* **Goal**: Starting at the line containing "shutter > 0, shutter", copy each line exactly, ending with the line containing "keys = carried.animation_data". Leave out everything else.

* **Source material**:
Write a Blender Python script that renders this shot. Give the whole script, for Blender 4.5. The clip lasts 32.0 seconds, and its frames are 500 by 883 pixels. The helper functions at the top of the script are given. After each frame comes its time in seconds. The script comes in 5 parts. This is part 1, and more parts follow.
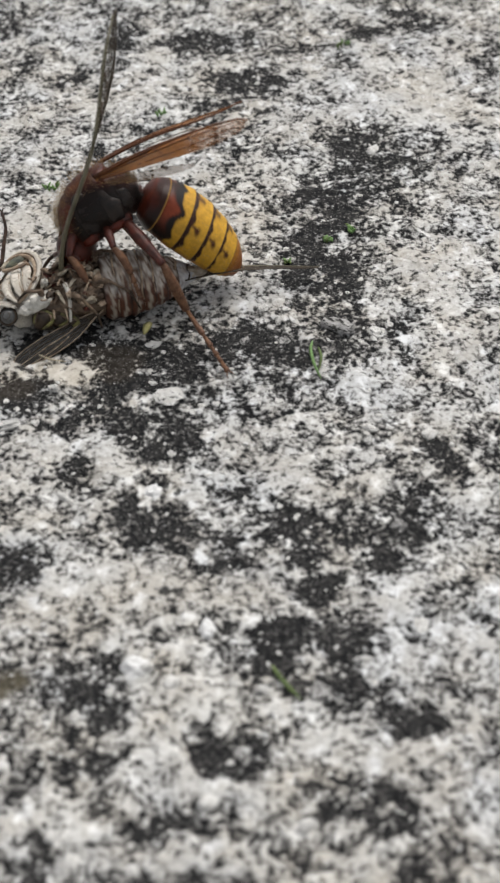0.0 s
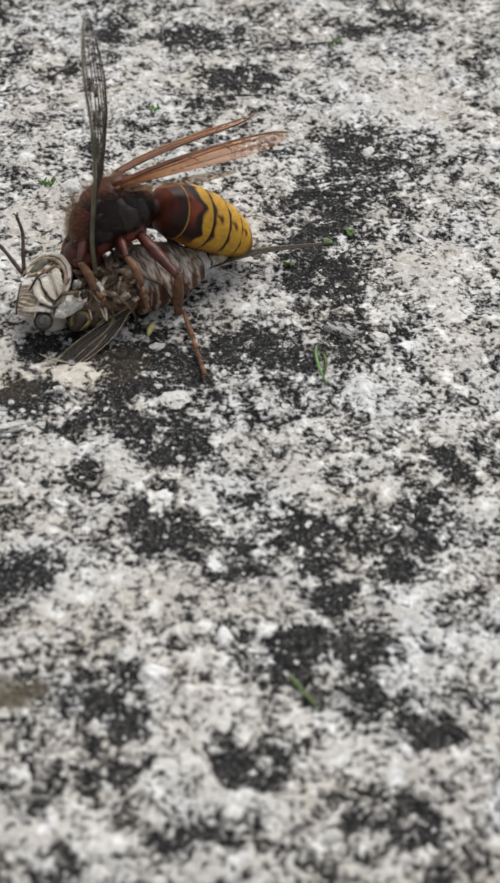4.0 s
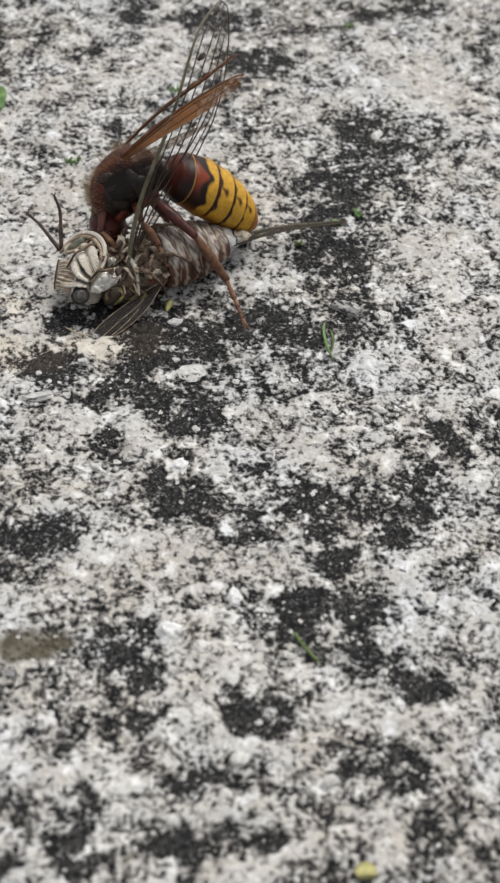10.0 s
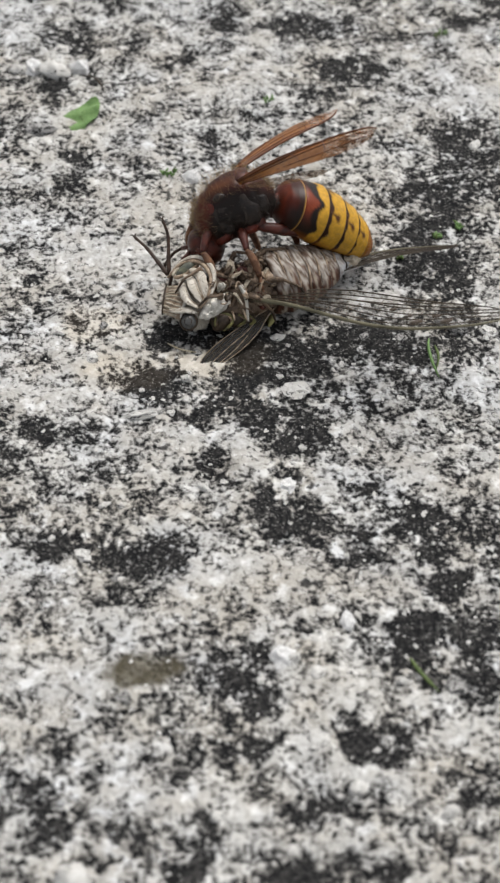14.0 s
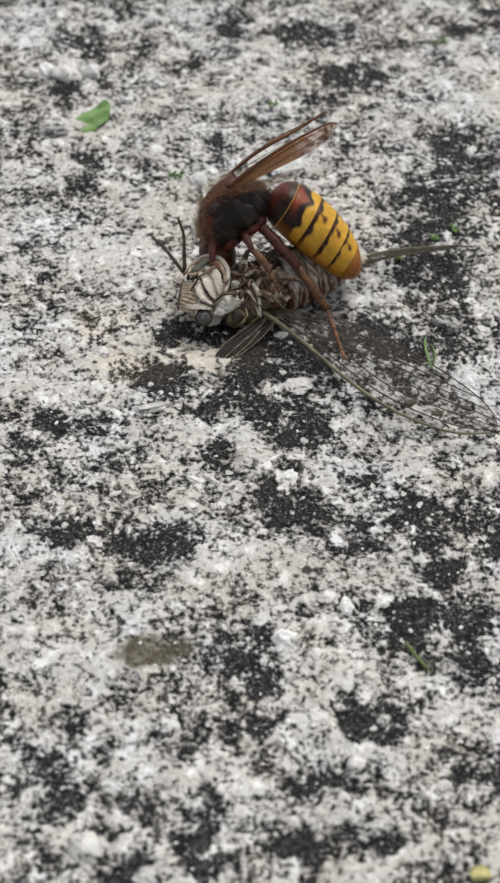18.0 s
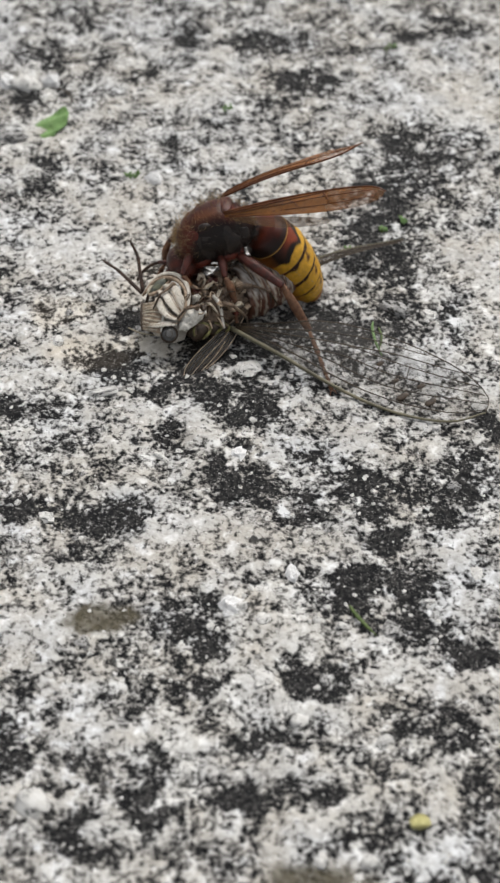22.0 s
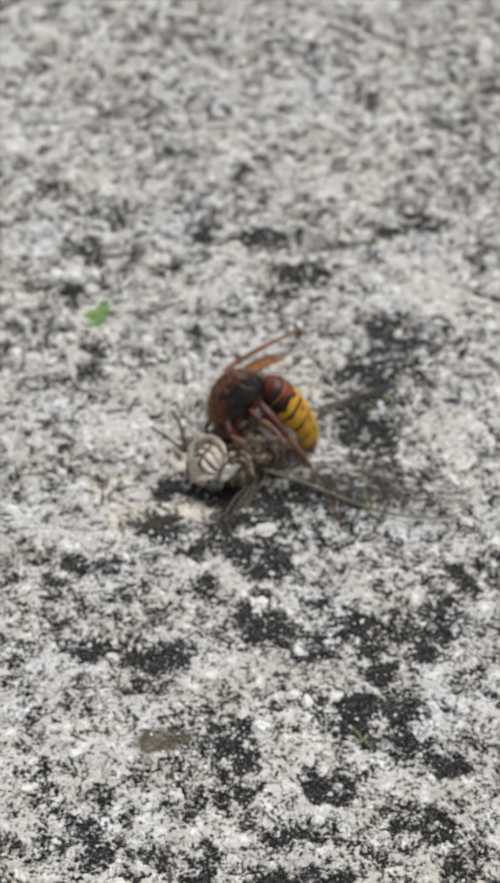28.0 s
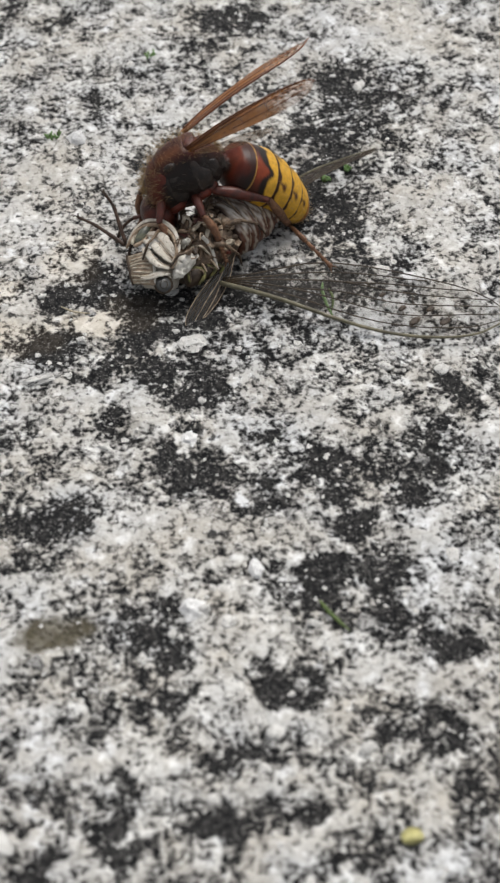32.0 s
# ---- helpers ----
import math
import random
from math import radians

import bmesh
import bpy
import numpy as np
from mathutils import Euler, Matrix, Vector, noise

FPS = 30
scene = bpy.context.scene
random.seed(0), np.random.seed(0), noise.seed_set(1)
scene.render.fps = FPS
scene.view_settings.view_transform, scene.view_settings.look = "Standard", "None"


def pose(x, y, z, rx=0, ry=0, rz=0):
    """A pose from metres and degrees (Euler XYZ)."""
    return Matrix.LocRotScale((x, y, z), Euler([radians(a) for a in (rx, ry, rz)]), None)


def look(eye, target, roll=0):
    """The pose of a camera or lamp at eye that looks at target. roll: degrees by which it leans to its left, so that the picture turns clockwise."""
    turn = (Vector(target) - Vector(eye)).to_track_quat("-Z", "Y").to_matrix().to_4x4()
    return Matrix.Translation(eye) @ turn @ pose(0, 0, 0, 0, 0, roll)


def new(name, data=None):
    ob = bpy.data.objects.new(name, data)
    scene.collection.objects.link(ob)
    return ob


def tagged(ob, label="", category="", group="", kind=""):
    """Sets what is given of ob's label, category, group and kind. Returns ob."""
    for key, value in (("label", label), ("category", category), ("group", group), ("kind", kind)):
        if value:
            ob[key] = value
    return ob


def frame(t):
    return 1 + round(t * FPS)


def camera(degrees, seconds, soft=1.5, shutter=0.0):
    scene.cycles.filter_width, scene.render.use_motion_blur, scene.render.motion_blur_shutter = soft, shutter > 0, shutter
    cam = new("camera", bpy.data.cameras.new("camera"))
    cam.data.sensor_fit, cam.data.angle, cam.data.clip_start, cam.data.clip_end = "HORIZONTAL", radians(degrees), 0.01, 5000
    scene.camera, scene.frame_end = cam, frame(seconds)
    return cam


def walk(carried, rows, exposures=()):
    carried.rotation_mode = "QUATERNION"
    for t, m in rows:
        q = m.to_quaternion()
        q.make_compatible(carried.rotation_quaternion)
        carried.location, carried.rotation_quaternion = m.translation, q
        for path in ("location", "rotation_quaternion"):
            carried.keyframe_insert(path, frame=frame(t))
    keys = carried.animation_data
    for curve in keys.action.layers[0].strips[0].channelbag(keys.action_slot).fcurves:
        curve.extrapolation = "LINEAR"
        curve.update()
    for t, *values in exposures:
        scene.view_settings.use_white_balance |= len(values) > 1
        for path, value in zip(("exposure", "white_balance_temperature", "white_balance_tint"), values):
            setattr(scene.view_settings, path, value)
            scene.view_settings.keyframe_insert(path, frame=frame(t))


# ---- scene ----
MM = 0.001
cam = camera(17.0, 32.0, 2.4)
# close-range lens, focus held on the insects
cam.data.dof.use_dof = True
cam.data.dof.focus_distance = 0.208
cam.data.dof.aperture_fstop = 54.0
# seconds, eye in mm, turn in degrees
PATH = [
    (0, 15.94, -123.10, 131.93, 44.926, 0.943, 1.373),
    (0.5, 13.23, -122.17, 128.52, 45.386, 0.398, 1.216),
    (1, 10.08, -122.48, 128.28, 45.459, -0.216, 0.864),
    (1.5, 9.98, -122.13, 129.44, 45.451, -0.977, 0.414),
    (2, 8.65, -122.50, 128.52, 45.194, -1.385, -0.023),
    (2.5, 6.82, -116.86, 134.45, 45.164, -1.390, -0.260),
    (3, 5.74, -114.12, 135.96, 44.962, -2.037, -0.457),
    (3.5, 5.25, -117.93, 134.31, 44.604, -1.927, -0.355),
    (5.5, 4.50, -122.75, 137.53, 42.103, -1.829, 0.156),
    (6, 7.66, -123.41, 138.27, 42.055, -1.841, 0.091),
    (6.5, 4.39, -124.47, 138.06, 42.039, -1.742, 0.208),
    (7, 2.98, -125.77, 140.17, 42.075, -1.739, 0.222),
    (7.5, 2.15, -125.18, 141.10, 42.201, -1.925, 0.265),
    (8, -0.18, -124.51, 139.85, 42.403, -2.054, 0.343),
    (8.5, 4.46, -122.98, 142.56, 42.342, -2.493, 0.354),
    (9, 2.32, -124.07, 143.44, 41.962, -2.349, 0.449),
    (9.5, 3.52, -125.88, 145.12, 42.064, -2.267, 0.519),
    (10, 4.13, -127.20, 147.55, 41.765, -2.244, 0.642),
    (10.5, 3.85, -128.42, 145.65, 41.936, -1.818, 0.876),
    (11, 1.51, -126.83, 146.93, 41.820, -1.530, 1.158),
    (11.5, -0.74, -124.55, 147.54, 41.764, -1.498, 1.437),
    (12, -3.49, -121.87, 146.24, 41.685, -1.424, 1.611),
    (12.5, -4.59, -122.84, 145.21, 41.670, -1.335, 1.679),
    (13, -3.19, -123.31, 144.60, 41.605, -1.347, 1.626),
    (13.5, -4.03, -122.86, 146.90, 41.467, -1.407, 1.560),
    (15.5, -4.61, -123.84, 148.88, 41.132, -1.350, 1.397),
    (16, -0.93, -123.98, 152.24, 41.067, -1.577, 1.414),
    (16.5, -0.59, -125.84, 151.84, 40.926, -1.770, 1.522),
    (17, -4.32, -127.84, 150.51, 40.877, -1.652, 1.670),
    (17.5, -7.24, -127.91, 153.09, 41.023, -1.760, 1.752),
    (18, -5.83, -128.87, 154.93, 40.989, -1.931, 1.728),
    (18.5, -4.70, -128.84, 153.39, 41.137, -1.527, 1.680),
    (19, -3.44, -130.14, 152.92, 41.141, -1.499, 1.616),
    (19.5, -0.01, -142.33, 149.07, 41.667, -1.518, 1.635),
    (20, 6.15, -144.91, 147.56, 42.299, -0.722, 1.578),
    (20.5, 5.05, -142.03, 150.61, 42.785, -0.843, 1.473),
    (21, 8.11, -140.58, 152.11, 43.044, -0.906, 1.274),
    (21.5, 6.38, -138.82, 151.64, 43.145, -0.888, 1.260),
    (22, 2.43, -140.05, 151.33, 43.317, -0.857, 1.211),
    (22.5, 2.14, -139.78, 151.23, 43.588, -0.861, 1.176),
    (23, 1.38, -143.14, 146.89, 43.628, -0.474, 1.086),
    (23.5, 0.45, -139.61, 149.74, 43.934, -0.731, 0.908),
    (24, 7.39, -138.25, 150.59, 44.042, -0.774, 0.726),
    (24.5, 6.79, -134.52, 153.48, 43.716, -0.995, 0.642),
    (25, 2.12, -133.45, 153.02, 43.493, -0.755, 0.749),
    (25.5, -0.21, -132.29, 153.41, 43.410, -0.994, 0.853),
    (27.5, -2.15, -145.48, 178.01, 43.976, -1.483, 0.455),
    (28, -7.67, -163.98, 204.11, 44.350, -1.614, -0.146),
    (28.5, -11.34, -184.83, 220.58, 43.863, -1.691, -0.315),
    (29, -7.27, -174.30, 211.85, 42.544, -0.646, -0.312),
    (29.5, -3.89, -161.06, 205.28, 41.453, -0.132, -0.244),
    (30, -2.96, -154.11, 172.49, 39.933, -0.273, -0.250),
    (30.5, -2.27, -132.37, 158.04, 39.445, -0.154, -0.700),
    (31, -3.81, -118.83, 139.50, 39.808, -0.312, -1.475),
    (31.5, 4.36, -118.19, 138.51, 39.806, 0.075, -2.272),
    (32, 1.79, -123.86, 146.70, 40.156, 0.326, -2.926),
]
walk(cam, [(t, pose(x * MM, y * MM, z * MM, rx, ry, rz)) for t, x, y, z, rx, ry, rz in PATH])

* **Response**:
    scene.cycles.filter_width, scene.render.use_motion_blur, scene.render.motion_blur_shutter = soft, shutter > 0, shutter
    cam = new("camera", bpy.data.cameras.new("camera"))
    cam.data.sensor_fit, cam.data.angle, cam.data.clip_start, cam.data.clip_end = "HORIZONTAL", radians(degrees), 0.01, 5000
    scene.camera, scene.frame_end = cam, frame(seconds)
    return cam


def walk(carried, rows, exposures=()):
    carried.rotation_mode = "QUATERNION"
    for t, m in rows:
        q = m.to_quaternion()
        q.make_compatible(carried.rotation_quaternion)
        carried.location, carried.rotation_quaternion = m.translation, q
        for path in ("location", "rotation_quaternion"):
            carried.keyframe_insert(path, frame=frame(t))
    keys = carried.animation_data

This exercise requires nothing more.